Opti Global Macro fund, from FSA- and FINRA-authorised American manager Opto Global Macro LLC, gained 77.7% for the month of August, taking its year to date performance up 84.1%.

This made it the top performer over the period, according to US-based monitor, Institutional Advisory Services Group.

The group reported gains of between 59% and 10.4% from: Stratford Capital Management; Kinkopf Capital Management; Superfund Group; Purple Valley Capital; Siwtzerland’s Rho Asset Management and Altradis Capital; Chadwick Investment Group; Neural Capital; Insignia Futures & Options; and Dunn Capital Management.

JPM AM goes overweight in India

JP Morgan Asset Management moved overweight in Indian equities for the first time in at least a year, attracted by valuations and secular growth.

The manager made the changes to its regional equity portfolios reflecting its positive view on the subcontinent. It said:

“True, India has been the worst-performing Asian market year-to-date… [but] in our view, the Indian stock market has already priced in many of the negative factors.” JPM AM is expecting benefits from moderating inflation and robust consumer spending.

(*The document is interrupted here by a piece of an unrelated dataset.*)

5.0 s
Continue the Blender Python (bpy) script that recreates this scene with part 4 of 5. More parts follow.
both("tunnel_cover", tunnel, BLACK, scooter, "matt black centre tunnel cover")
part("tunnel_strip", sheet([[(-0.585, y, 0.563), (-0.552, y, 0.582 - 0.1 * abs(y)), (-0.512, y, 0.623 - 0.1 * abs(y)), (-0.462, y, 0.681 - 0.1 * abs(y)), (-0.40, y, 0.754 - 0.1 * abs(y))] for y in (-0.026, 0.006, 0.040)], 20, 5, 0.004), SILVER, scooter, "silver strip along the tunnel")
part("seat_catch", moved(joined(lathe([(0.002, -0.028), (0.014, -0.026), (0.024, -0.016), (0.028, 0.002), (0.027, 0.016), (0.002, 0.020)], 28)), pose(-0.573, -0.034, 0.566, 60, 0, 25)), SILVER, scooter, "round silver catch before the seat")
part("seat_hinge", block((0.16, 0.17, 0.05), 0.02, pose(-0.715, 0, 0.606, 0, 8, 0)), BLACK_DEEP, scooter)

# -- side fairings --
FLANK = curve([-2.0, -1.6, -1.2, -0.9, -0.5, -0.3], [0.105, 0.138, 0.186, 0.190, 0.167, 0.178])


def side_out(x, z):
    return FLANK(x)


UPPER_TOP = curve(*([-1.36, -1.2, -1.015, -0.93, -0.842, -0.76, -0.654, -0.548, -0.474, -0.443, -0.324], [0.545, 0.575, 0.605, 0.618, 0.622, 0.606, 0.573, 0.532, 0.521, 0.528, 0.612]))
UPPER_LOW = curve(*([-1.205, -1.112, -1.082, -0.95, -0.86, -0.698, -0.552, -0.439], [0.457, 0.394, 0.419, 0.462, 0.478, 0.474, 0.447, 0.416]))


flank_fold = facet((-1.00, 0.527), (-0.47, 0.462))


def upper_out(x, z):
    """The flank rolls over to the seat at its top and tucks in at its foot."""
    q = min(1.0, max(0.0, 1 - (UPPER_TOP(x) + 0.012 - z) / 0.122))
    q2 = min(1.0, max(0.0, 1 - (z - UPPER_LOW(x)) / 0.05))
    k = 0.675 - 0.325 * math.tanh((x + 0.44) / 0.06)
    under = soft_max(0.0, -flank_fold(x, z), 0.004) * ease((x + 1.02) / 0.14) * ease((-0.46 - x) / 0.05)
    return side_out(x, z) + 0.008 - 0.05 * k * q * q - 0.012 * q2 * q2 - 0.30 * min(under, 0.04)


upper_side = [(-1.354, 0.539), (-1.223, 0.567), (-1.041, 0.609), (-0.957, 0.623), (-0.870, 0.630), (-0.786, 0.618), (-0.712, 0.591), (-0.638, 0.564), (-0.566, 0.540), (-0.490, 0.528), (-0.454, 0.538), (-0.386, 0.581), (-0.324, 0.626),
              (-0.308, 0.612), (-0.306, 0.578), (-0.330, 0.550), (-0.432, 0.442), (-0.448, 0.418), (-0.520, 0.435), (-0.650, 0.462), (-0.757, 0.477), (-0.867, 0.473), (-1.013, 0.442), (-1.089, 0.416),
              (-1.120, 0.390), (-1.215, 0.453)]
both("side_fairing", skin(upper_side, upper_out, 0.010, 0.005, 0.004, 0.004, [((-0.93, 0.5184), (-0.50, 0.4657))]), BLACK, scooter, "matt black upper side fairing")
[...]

Swedish funds industry hails proposed tax cuts

Swedish government proposals to apply a lower rate of tax on a new type of investment savings account have been we lcomed by the Swedish Investment Fund Association (Fondbolagens förening).

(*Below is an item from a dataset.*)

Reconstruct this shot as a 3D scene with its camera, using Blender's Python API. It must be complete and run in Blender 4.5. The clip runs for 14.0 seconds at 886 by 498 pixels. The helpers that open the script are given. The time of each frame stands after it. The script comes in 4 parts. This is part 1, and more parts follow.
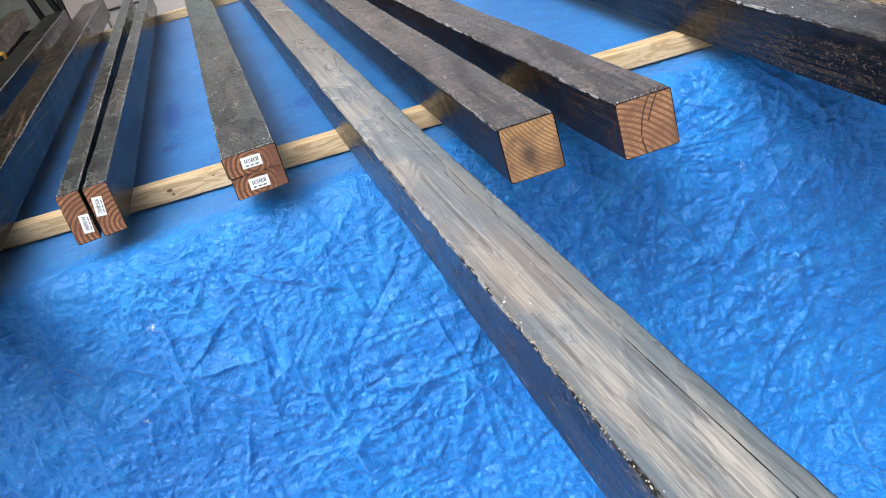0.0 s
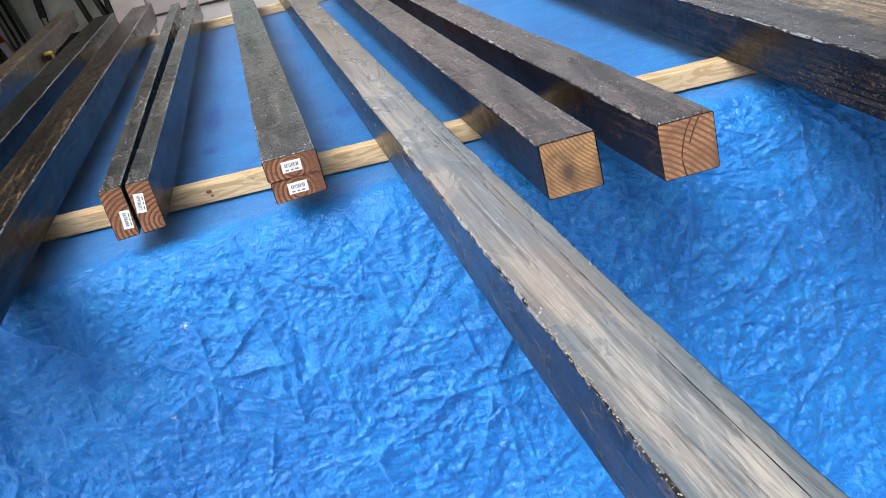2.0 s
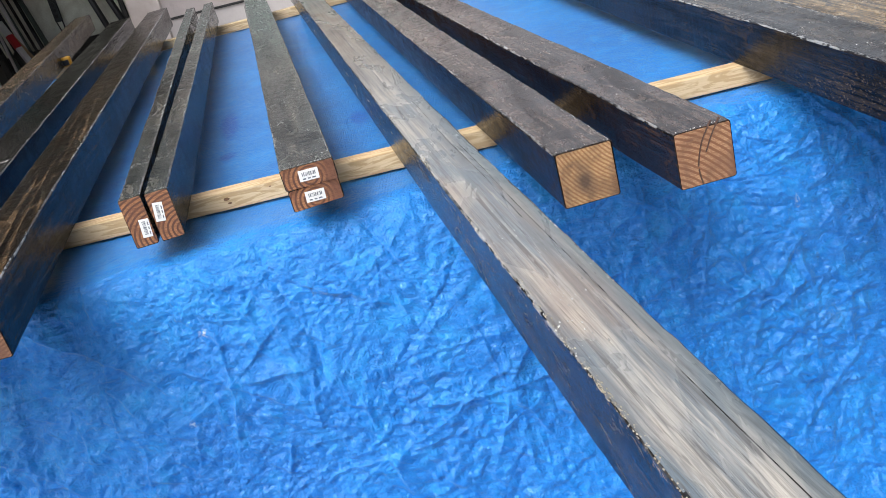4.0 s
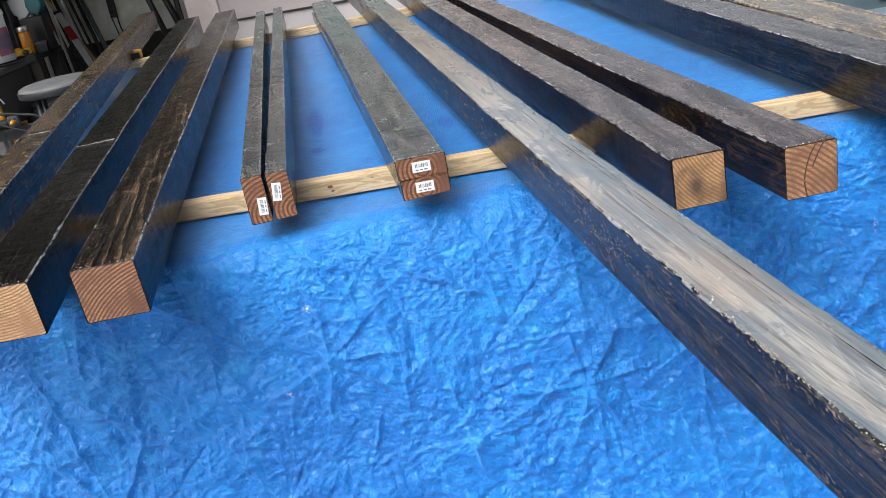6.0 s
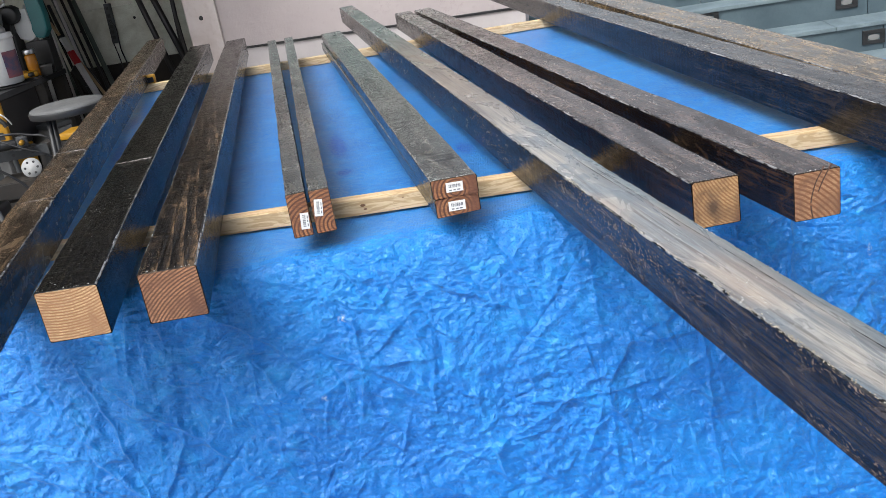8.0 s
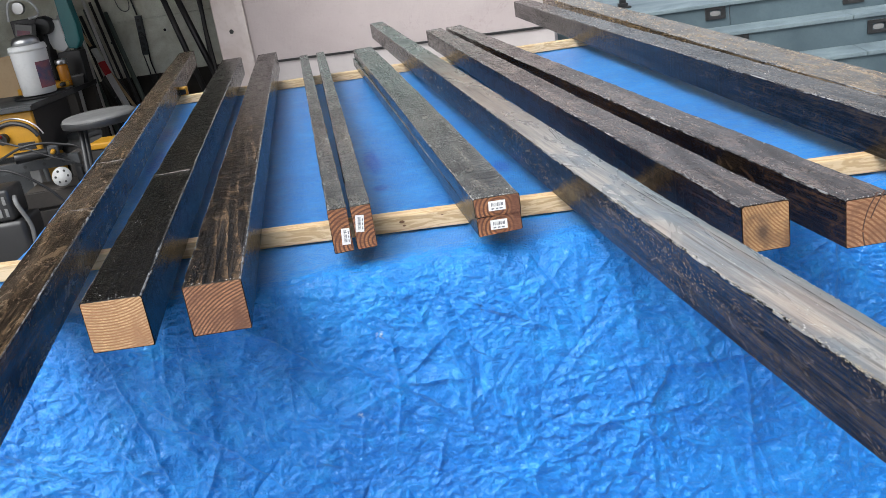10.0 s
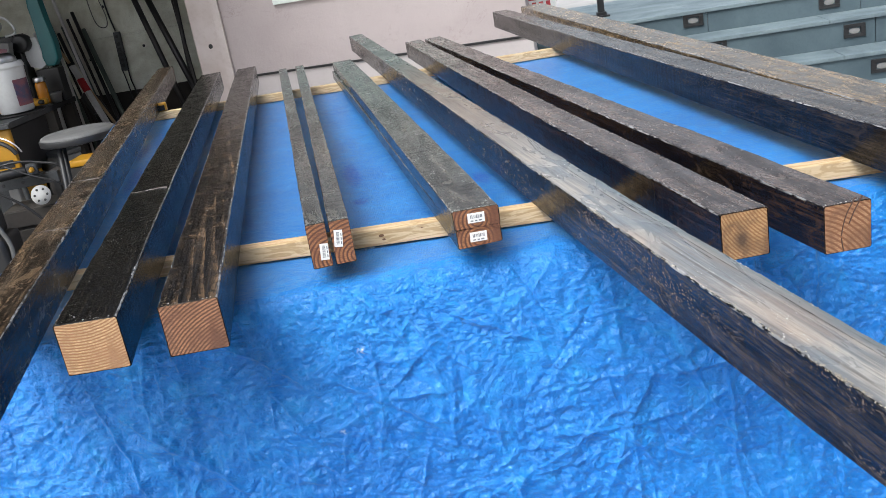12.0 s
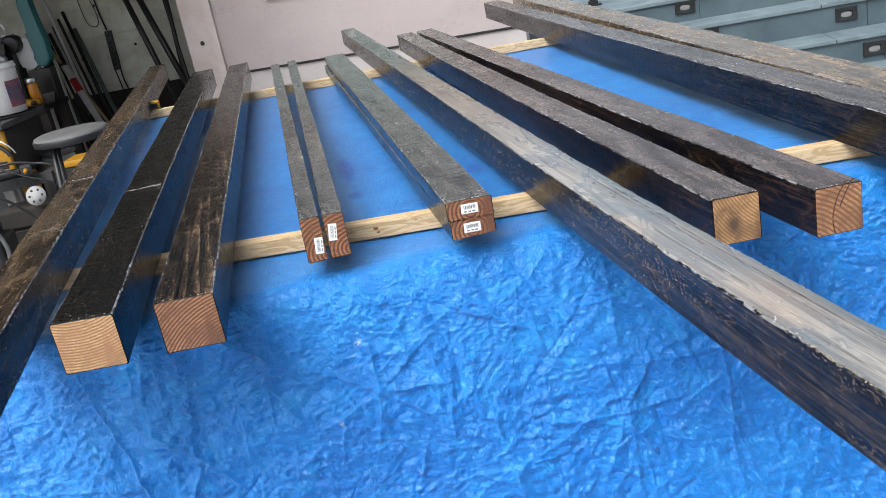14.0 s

The association previously lobbied hard for the government to adjust its initial proposals for introducing the new type of account, Investeringssparkonto, through its upcoming autumn Budget.

The government’s key concession was to remove a fiscal multiplier based on the government borrowing rate + 0.75%.

The rate is used as a reference rate for tax legislation, but the fund association said the multiplier was unfair.

OBSR: neutral on equities

Market volatility means that despite share price falls equities still face possible downside, while yields from fixed income could remain low for some time yet, according to OBSR’s latest monthly global investment strategy summary.

There is little to cheer about across any of the main asset classes considered by summary research author and investment strategist Andy Brunner.

“Even after a 12% or so fall in equity markets, risks remain elevated and further high levels of volatility are still probable,” he wrote.

Morningstar: Danish TERs ‘cheapest in Europe’

Total Expense Ratios (TERs) on funds in Denmark are generally lower than anywhere else in Europe, regardless of whether a product is an equity, fixed income or balanced fund, according to analysis from Morningstar Danmark and published by The Federation of Danish Investment Associations (InvesteringsForeningsRådet).

The average TER in Danish equity funds in 2010 was 1.49%, according to the analysis, or equivalent to DKK149 per annum for every DKK10,000 invested. The average across all of Europe was 1.74%.

Research queries EM equities performance

Capital Generation Partners published research suggesting that emerging market equities do not necessarily outperform developed market returns over the long term, countering a widely held belief that investing in emerging markets for the long term can generate stable outperformance.

The truth about Investing in Emerging Markets, commissioned by the Judge Business School in Cambridge, showed that emerging market equity portfolios with three-year and five-year time horizons did not consistently outperform developed market equities, whether on a total return or a risk-adjusted basis.